■ **Your objective**: From the first line of the listing below, retype each line up to and including the one with "turn = (Vector(target)"; pictures stay out.

= = = = =

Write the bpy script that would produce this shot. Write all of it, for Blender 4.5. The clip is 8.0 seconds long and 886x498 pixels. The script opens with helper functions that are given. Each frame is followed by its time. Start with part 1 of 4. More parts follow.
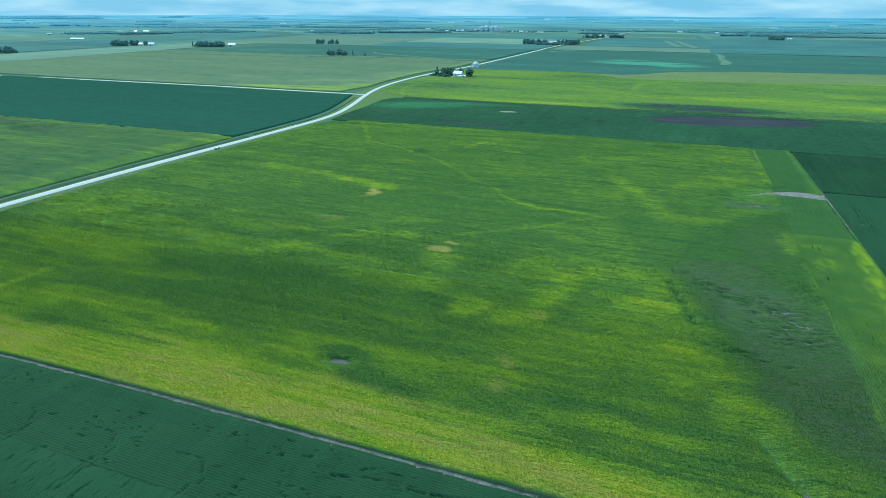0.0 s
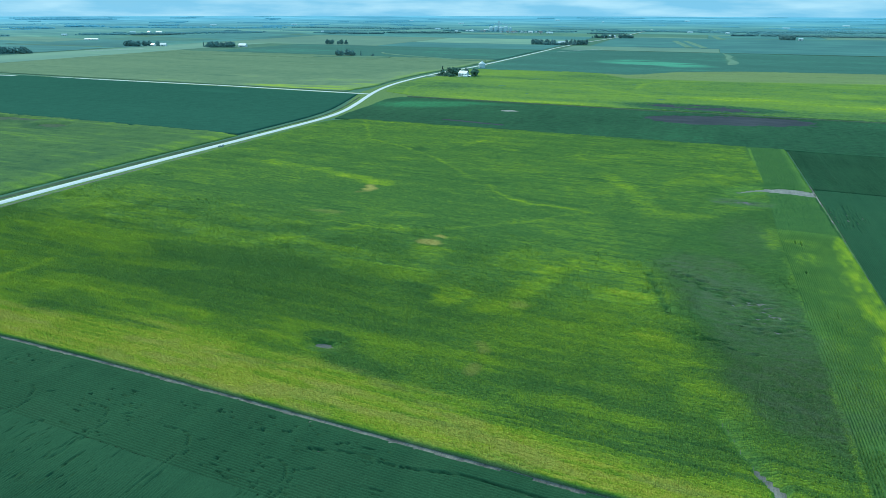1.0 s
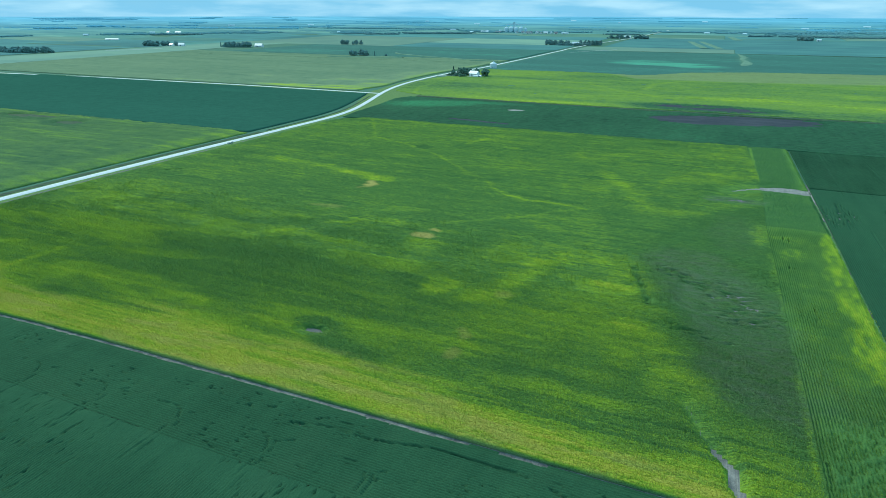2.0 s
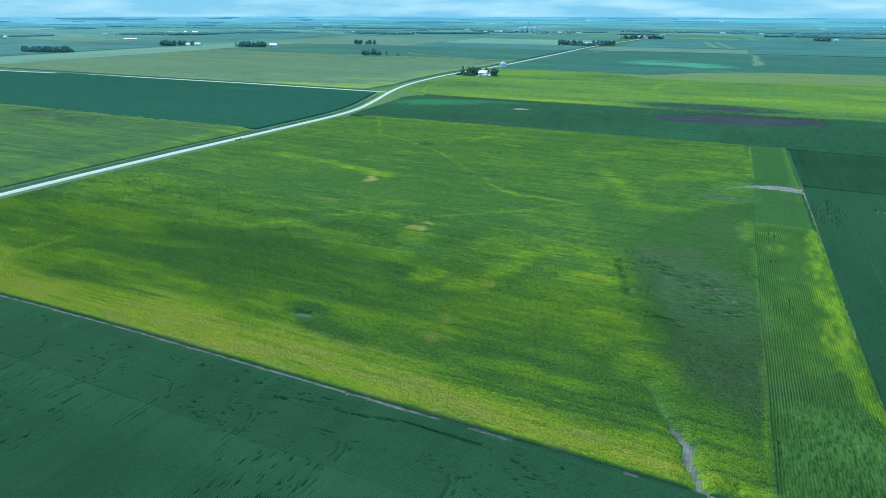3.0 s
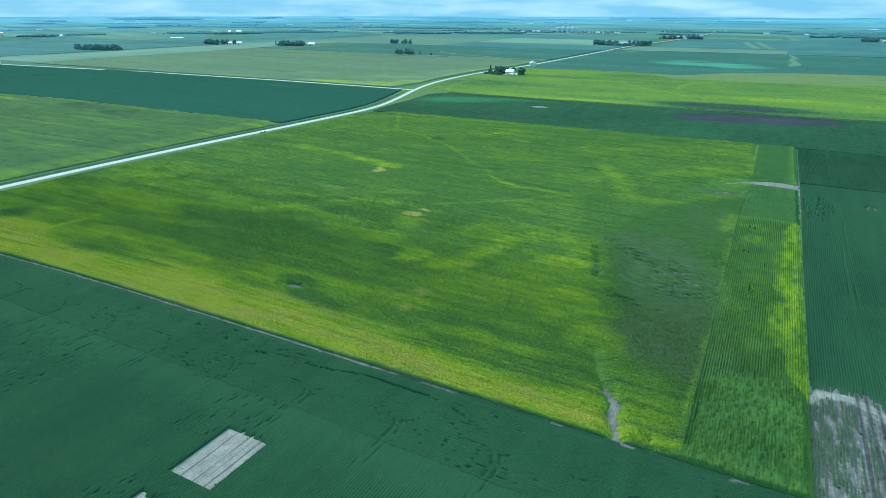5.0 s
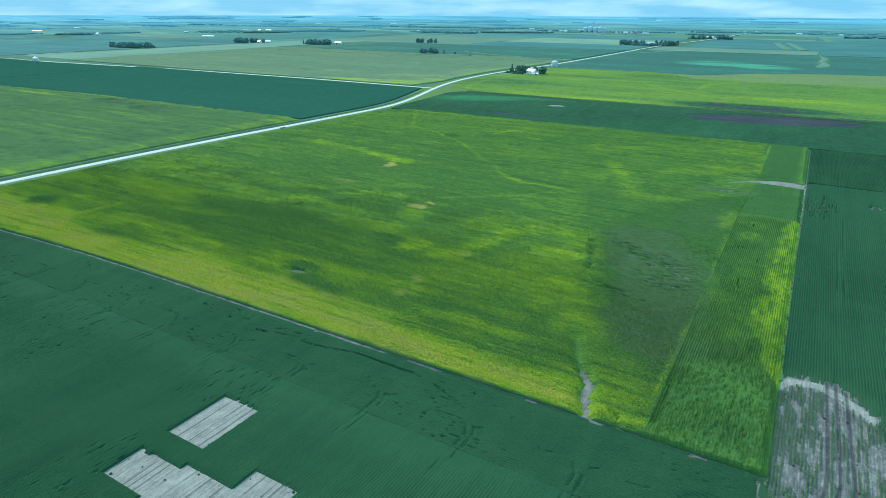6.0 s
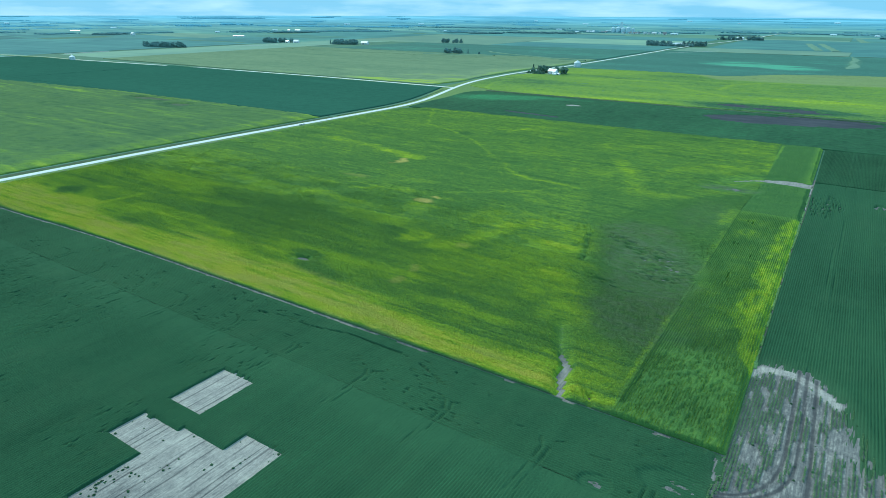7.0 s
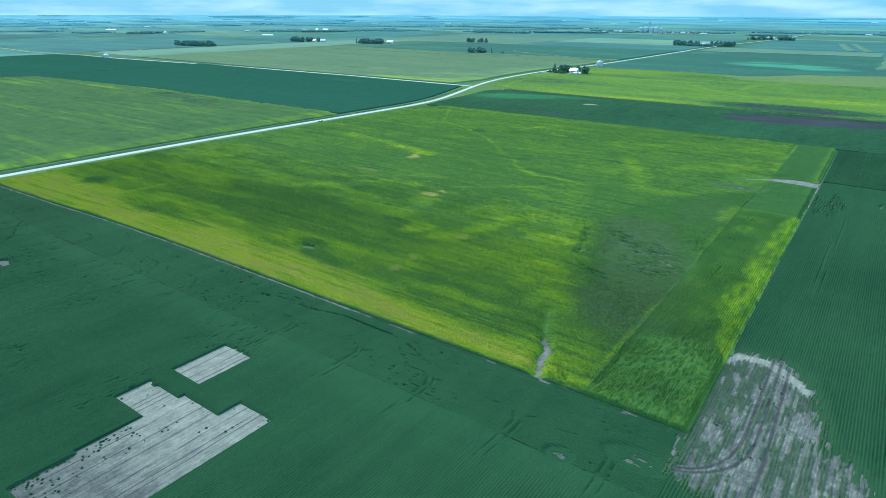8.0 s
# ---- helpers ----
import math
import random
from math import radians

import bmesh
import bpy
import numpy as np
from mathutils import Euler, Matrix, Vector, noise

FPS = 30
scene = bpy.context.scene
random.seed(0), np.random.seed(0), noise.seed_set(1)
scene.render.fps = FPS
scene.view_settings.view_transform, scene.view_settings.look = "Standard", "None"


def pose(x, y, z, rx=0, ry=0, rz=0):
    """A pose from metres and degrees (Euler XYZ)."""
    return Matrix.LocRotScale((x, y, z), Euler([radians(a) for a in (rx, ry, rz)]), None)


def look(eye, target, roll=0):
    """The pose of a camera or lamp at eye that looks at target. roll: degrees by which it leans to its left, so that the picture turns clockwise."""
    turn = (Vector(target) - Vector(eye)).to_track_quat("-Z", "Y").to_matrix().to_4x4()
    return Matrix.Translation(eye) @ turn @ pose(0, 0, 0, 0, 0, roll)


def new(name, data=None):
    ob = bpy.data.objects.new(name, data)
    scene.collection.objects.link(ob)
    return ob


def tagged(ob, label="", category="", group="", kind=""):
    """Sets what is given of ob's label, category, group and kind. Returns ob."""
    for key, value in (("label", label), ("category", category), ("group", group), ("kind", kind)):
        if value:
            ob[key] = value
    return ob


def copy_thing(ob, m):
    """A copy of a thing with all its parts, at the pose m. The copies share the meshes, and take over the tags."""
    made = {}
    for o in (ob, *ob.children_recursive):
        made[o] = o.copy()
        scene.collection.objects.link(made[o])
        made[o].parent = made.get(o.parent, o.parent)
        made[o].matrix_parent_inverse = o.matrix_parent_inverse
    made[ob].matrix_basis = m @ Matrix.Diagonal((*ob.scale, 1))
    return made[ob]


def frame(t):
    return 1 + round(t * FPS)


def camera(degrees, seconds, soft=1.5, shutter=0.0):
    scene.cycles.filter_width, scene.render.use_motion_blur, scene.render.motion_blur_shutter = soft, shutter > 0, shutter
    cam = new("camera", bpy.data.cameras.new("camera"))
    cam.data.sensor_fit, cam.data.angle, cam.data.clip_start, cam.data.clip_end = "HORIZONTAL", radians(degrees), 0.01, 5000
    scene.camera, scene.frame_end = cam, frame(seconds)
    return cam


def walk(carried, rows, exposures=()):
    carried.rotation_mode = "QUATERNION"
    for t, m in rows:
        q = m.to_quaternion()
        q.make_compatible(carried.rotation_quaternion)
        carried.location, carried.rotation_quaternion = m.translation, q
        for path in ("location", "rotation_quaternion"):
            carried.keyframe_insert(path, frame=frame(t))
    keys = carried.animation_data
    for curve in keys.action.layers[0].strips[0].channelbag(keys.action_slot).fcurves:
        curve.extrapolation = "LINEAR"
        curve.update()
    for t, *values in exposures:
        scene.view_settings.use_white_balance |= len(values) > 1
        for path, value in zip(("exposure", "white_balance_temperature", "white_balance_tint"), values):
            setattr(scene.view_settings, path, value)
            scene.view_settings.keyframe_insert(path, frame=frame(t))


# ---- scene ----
cam = camera(71.5, 8.0, soft=0.85)
PATH = [
    (0, (-0.035, -0.276, 97.845), (-0.698, 1.467, 97.121), 0.2),
    (0.5, (5.824, -2.588, 97.843), (5.149, -0.85, 97.12), 0.1),
    (1, (11.781, -4.92, 97.829), (11.086, -3.189, 97.106), 0.1),
    (1.5, (18.0, -7.262, 97.802), (17.282, -5.541, 97.08), 0.1),
    (3, (37.633, -14.247, 97.593), (36.85, -12.554, 96.872), 0.1),
    (3.5, (44.406, -16.448, 97.556), (43.602, -14.765, 96.834), 0.1),
    (4, (51.344, -18.559, 97.545), (50.516, -16.887, 96.823), 0.2),
    (4.5, (58.502, -20.631, 97.521), (57.644, -18.975, 96.799), 0.1),
    (5.8, (77.596, -25.63, 97.384), (76.65, -24.023, 96.662), 0.2),
    (6, (80.574, -26.329, 97.373), (79.613, -24.731, 96.65), 0.2),
    (6.5, (88.084, -27.889, 97.343), (87.089, -26.312, 96.62), 0.2),
    (7, (95.677, -29.27, 97.315), (94.646, -27.717, 96.593), 0.2),
    (7.5, (103.26, -30.484, 97.281), (102.194, -28.954, 96.557), 0.2),
    (8, (110.876, -31.53, 97.24), (109.777, -30.023, 96.516), 0.2),
]
walk(cam, [(t, look(eye, target, roll)) for t, eye, target, roll in PATH], [(0.0, -0.12, 6160, 2), (8.0, 0.05, 6160, 2)])

# ---- world and sun ----
SUN_AZ, SUN_EL = radians(-70), radians(42)      # from the west, a little north
world = bpy.data.worlds.new("world")
scene.world = world
world.use_nodes = True
wn, wl = world.node_tree.nodes, world.node_tree.links
wn.clear()
sky = wn.new("ShaderNodeTexSky")
sky.sky_type, sky.sun_disc = "NISHITA", False
sky.sun_elevation, sky.sun_rotation = SUN_EL, SUN_AZ
sky.air_density, sky.dust_density, sky.ozone_density = 1.0, 0.3, 4.0
wco = wn.new("ShaderNodeTexCoord")
wmap = wn.new("ShaderNodeMapping")
wmap.inputs["Scale"].default_value = (3.0, 3.0, 20.0)
cloud = wn.new("ShaderNodeTexNoise")
cloud.inputs["Scale"].default_value, cloud.inputs["Detail"].default_value = 2.4, 7
cover = wn.new("ShaderNodeValToRGB")              # thin cloud nearly everywhere
cover.color_ramp.elements[0].position, cover.color_ramp.elements[0].color = 0.35, (0.94, 0.94, 0.94, 1)
cover.color_ramp.elements[1].position, cover.color_ramp.elements[1].color = 0.65, (1, 1, 1, 1)
tones = wn.new("ShaderNodeValToRGB")              # its blue-grey bases and white tops
tones.color_ramp.elements[0].position, tones.color_ramp.elements[0].color = 0.42, (0.26, 0.67, 0.98, 1)
tones.color_ramp.elements[1].position, tones.color_ramp.elements[1].color = 0.64, (0.54, 0.89, 1.10, 1)
gain = wn.new("ShaderNodeMixRGB")
gain.blend_type = "MULTIPLY"
gain.inputs["Fac"].default_value, gain.inputs["Color2"].default_value = 1.0, (9.5, 9.5, 9.5, 1)
cmix = wn.new("ShaderNodeMixRGB")
bg = wn.new("ShaderNodeBackground")
bg.inputs["Strength"].default_value = 0.1
wout = wn.new("ShaderNodeOutputWorld")
wl.new(wco.outputs["Generated"], wmap.inputs["Vector"])
wl.new(wmap.outputs["Vector"], cloud.inputs["Vector"])
wl.new(cloud.outputs["Fac"], cover.inputs["Fac"])
wl.new(cloud.outputs["Fac"], tones.inputs["Fac"])
wl.new(tones.outputs["Color"], gain.inputs["Color1"])
wl.new(cover.outputs["Color"], cmix.inputs["Fac"])
wl.new(sky.outputs["Color"], cmix.inputs["Color1"])
wl.new(gain.outputs["Color"], cmix.inputs["Color2"])
wl.new(cmix.outputs["Color"], bg.inputs["Color"])
wl.new(bg.outputs["Background"], wout.inputs["Surface"])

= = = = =

■ **Result**:
Write the bpy script that would produce this shot. Write all of it, for Blender 4.5. The clip is 8.0 seconds long and 886x498 pixels. The script opens with helper functions that are given. Each frame is followed by its time. Start with part 1 of 4. More parts follow.
0.0 s
1.0 s
2.0 s
3.0 s
5.0 s
6.0 s
7.0 s
8.0 s
# ---- helpers ----
import math
import random
from math import radians

import bmesh
import bpy
import numpy as np
from mathutils import Euler, Matrix, Vector, noise

FPS = 30
scene = bpy.context.scene
random.seed(0), np.random.seed(0), noise.seed_set(1)
scene.render.fps = FPS
scene.view_settings.view_transform, scene.view_settings.look = "Standard", "None"


def pose(x, y, z, rx=0, ry=0, rz=0):
    """A pose from metres and degrees (Euler XYZ)."""
    return Matrix.LocRotScale((x, y, z), Euler([radians(a) for a in (rx, ry, rz)]), None)


def look(eye, target, roll=0):
    """The pose of a camera or lamp at eye that looks at target. roll: degrees by which it leans to its left, so that the picture turns clockwise."""
    turn = (Vector(target) - Vector(eye)).to_track_quat("-Z", "Y").to_matrix().to_4x4()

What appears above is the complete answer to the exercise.